Good Karma Projectes is leading the fight against pellets together with Surfrider Foundation and has focused on the Costa Daurada and also on the Balearic Islands, where part of the pollution ends up.

The record at La Pineda beach is no coincidence. It is due to its geographical location, next to the petrochemical industrial estate, near the port of Tarragona and in the area of ​​influence of the Francolí River. A perfect storm that attracted the interest of global environmental groups five years ago.

Public complaints have been made since 2018, before the media and competent bodies, such as the Tarragona Environmental Prosecutor's Office. The interest in general has been scarce despite the efforts, especially of environmentalists, to visualize the pollution problem: the pellets not only dirty the sand (it is estimated that only 10% of the total discharge reaches the sand) and the water of the sea and rivers. They also cause harm to marine fauna and human health. The fish accidentally swallow them and their meat ends up in the food chain. What happened in Galicia and the memory of the chapapote (2002) have given the Tarragona coast an opportunity to demand solutions. Environmentalists have their focus on Brussels.

After years of complaints, the only result so far is the recent opening by the Generalitat of thirteen information files to companies, most of them located in the petrochemical industrial estates of Tarragona.

The files, still in the investigation and evidence collection phase, will try to prove a priori what environmentalists have been trying to demonstrate for years in collaboration with the Vila-seca City Council: the origin of the pellets.

These are millimetric plastic balls that the industry uses as raw material. Pellet producers, in the spotlight, highlight that the problem is in the value chain, in the companies that transport, store and manipulate them.

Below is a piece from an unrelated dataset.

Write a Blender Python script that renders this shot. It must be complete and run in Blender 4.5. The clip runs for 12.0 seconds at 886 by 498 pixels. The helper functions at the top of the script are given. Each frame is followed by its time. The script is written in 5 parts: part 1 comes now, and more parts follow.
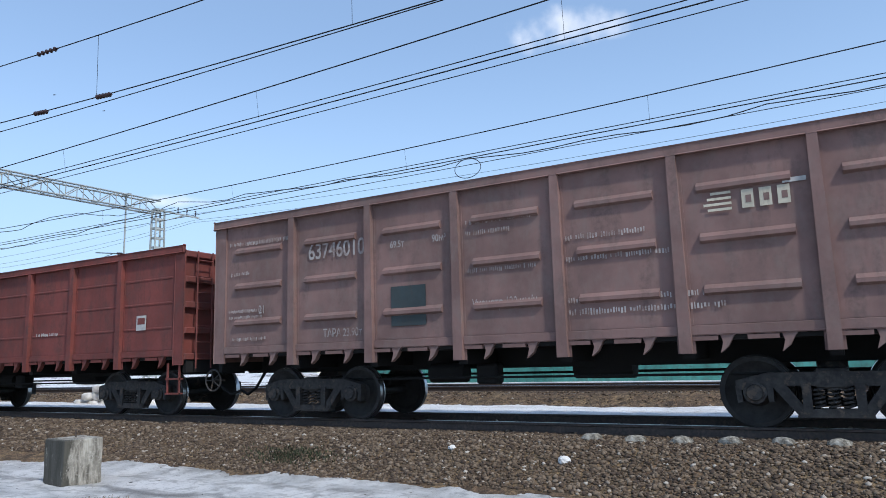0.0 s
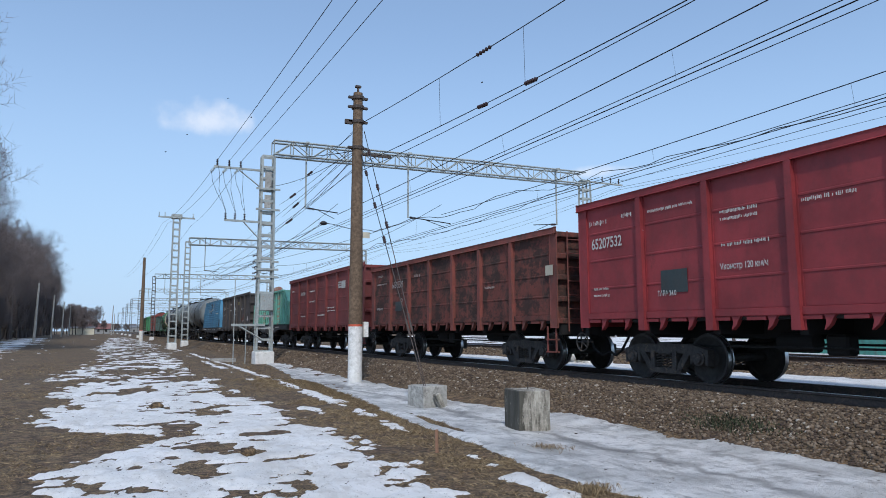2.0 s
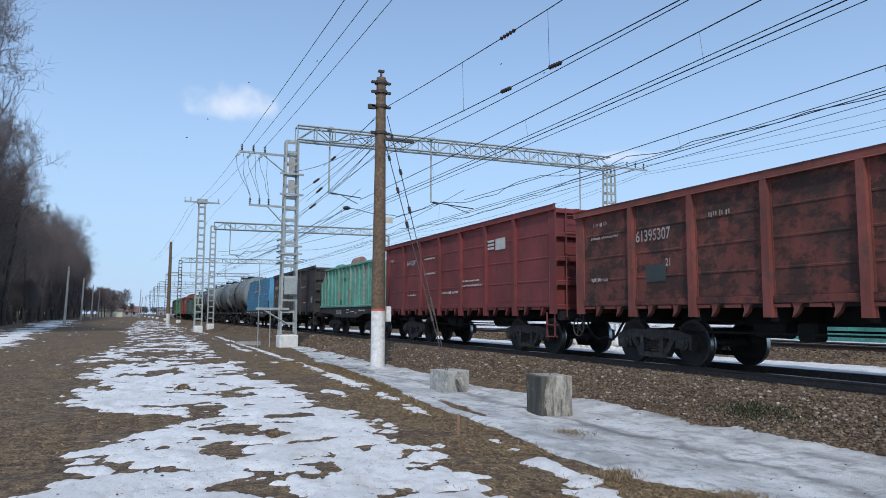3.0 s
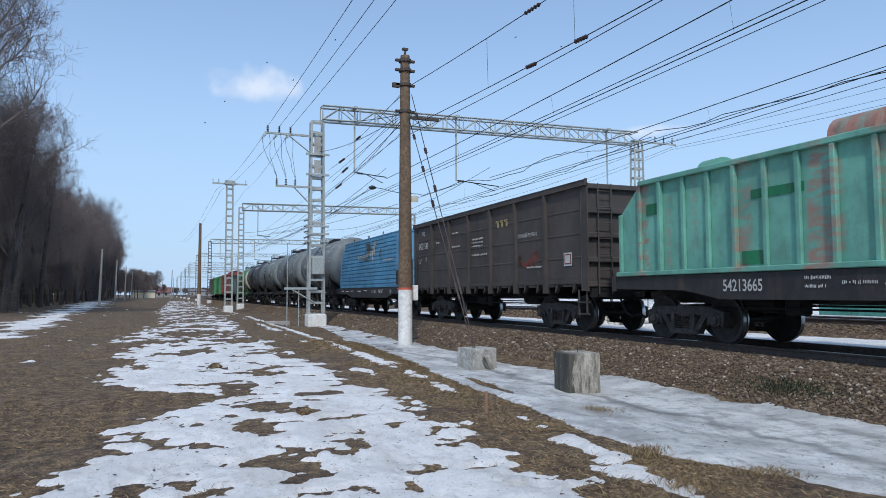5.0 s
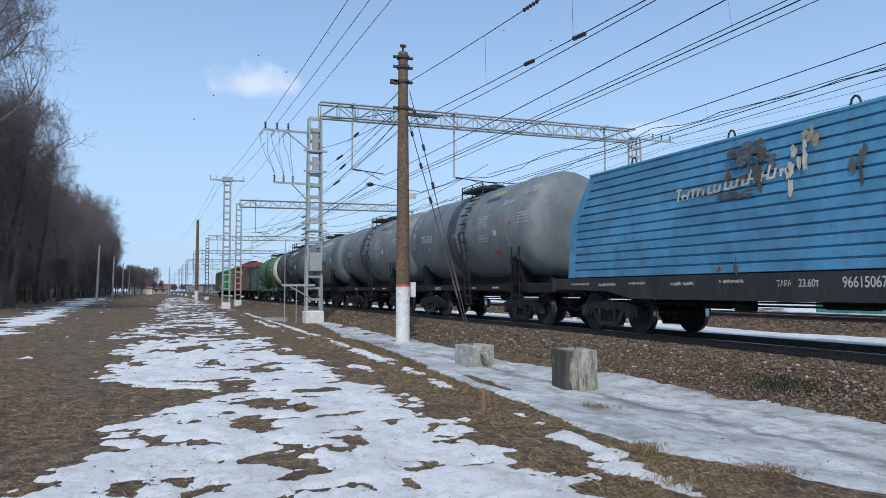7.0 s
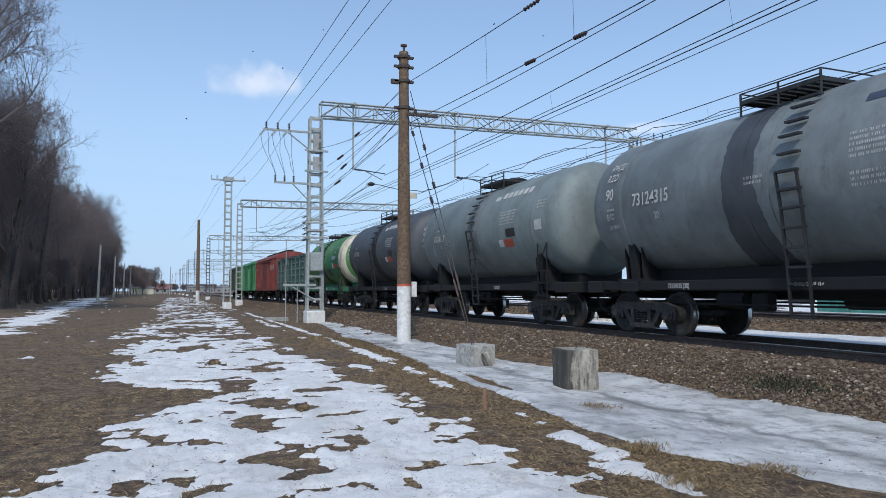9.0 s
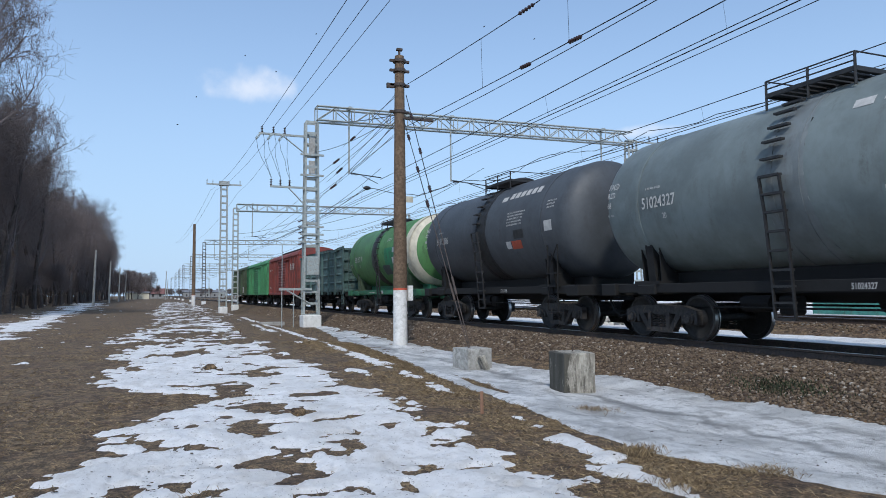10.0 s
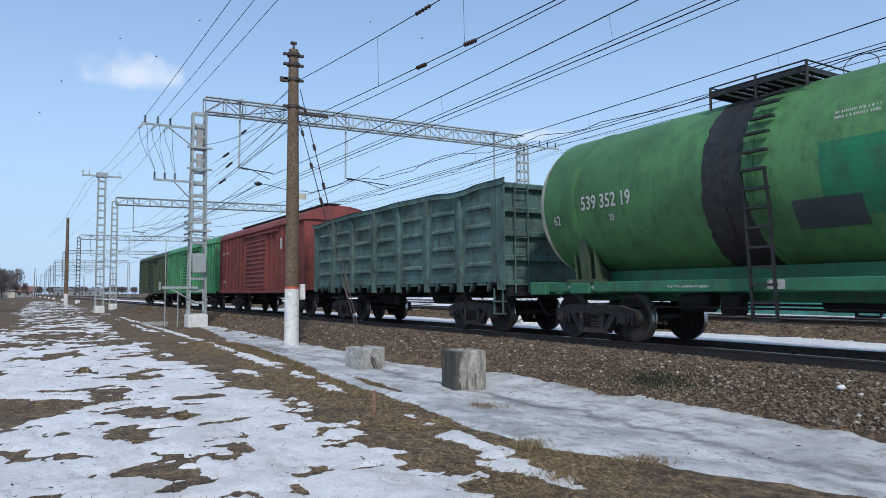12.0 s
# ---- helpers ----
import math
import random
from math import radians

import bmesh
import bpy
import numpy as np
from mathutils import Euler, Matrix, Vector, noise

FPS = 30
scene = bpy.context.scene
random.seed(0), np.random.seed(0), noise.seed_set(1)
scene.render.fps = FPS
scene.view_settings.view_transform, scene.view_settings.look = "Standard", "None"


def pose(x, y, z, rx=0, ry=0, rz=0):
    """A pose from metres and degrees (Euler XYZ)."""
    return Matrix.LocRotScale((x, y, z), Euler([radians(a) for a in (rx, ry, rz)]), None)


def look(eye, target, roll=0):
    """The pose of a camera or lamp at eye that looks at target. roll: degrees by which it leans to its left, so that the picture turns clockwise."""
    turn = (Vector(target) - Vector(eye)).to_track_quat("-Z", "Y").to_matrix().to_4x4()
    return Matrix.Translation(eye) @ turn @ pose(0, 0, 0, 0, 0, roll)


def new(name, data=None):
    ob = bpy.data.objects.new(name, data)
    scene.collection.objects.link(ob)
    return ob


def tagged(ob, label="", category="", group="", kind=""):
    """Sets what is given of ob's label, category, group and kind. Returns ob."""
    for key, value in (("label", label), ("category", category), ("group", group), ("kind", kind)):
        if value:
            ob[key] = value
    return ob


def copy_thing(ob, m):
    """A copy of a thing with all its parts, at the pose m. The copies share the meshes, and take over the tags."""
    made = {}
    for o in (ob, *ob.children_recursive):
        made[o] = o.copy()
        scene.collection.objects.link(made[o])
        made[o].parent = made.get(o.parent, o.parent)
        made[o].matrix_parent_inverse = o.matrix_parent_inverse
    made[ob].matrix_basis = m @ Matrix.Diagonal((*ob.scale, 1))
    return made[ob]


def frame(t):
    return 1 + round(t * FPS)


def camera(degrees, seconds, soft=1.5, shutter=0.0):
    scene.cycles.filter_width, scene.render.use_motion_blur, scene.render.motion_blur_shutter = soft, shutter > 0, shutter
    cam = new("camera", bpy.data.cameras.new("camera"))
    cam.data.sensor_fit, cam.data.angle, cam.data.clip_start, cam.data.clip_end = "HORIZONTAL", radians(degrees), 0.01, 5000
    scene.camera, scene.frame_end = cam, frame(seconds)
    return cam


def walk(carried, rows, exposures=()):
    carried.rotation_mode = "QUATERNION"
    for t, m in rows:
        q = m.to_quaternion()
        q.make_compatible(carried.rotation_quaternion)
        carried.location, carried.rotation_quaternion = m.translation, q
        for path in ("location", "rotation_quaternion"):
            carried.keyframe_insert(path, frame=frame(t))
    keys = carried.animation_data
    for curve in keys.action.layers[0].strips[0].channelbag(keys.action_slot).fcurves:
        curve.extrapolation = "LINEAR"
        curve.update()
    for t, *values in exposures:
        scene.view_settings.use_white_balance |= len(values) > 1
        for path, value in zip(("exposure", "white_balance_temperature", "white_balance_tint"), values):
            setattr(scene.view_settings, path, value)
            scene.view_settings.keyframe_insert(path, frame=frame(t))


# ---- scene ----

Part of the chemical industry created a platform (Zero Pélets) in 2023 with the Generalitat to fight against leaks. “There are companies that take it seriously and others that don't. We feel very helpless,” insists Pere Segura, mayor of Vila-seca, critical of the role of the Government and outraged that his municipality is not part of Cero Pélets.

Its tiny size and negligence on the part of companies explain the constant leaks.

Repsol is one of the most active companies in trying to “minimize involuntary pellet losses.” It is also one of the thirteen companies registered by Acció Climàtica. “We will continue working, it is not acceptable that there are losses of pellets in the environment,” responded this week Jesús Sancho, director of the Repsol complex in Tarragona, when asked about the pellets.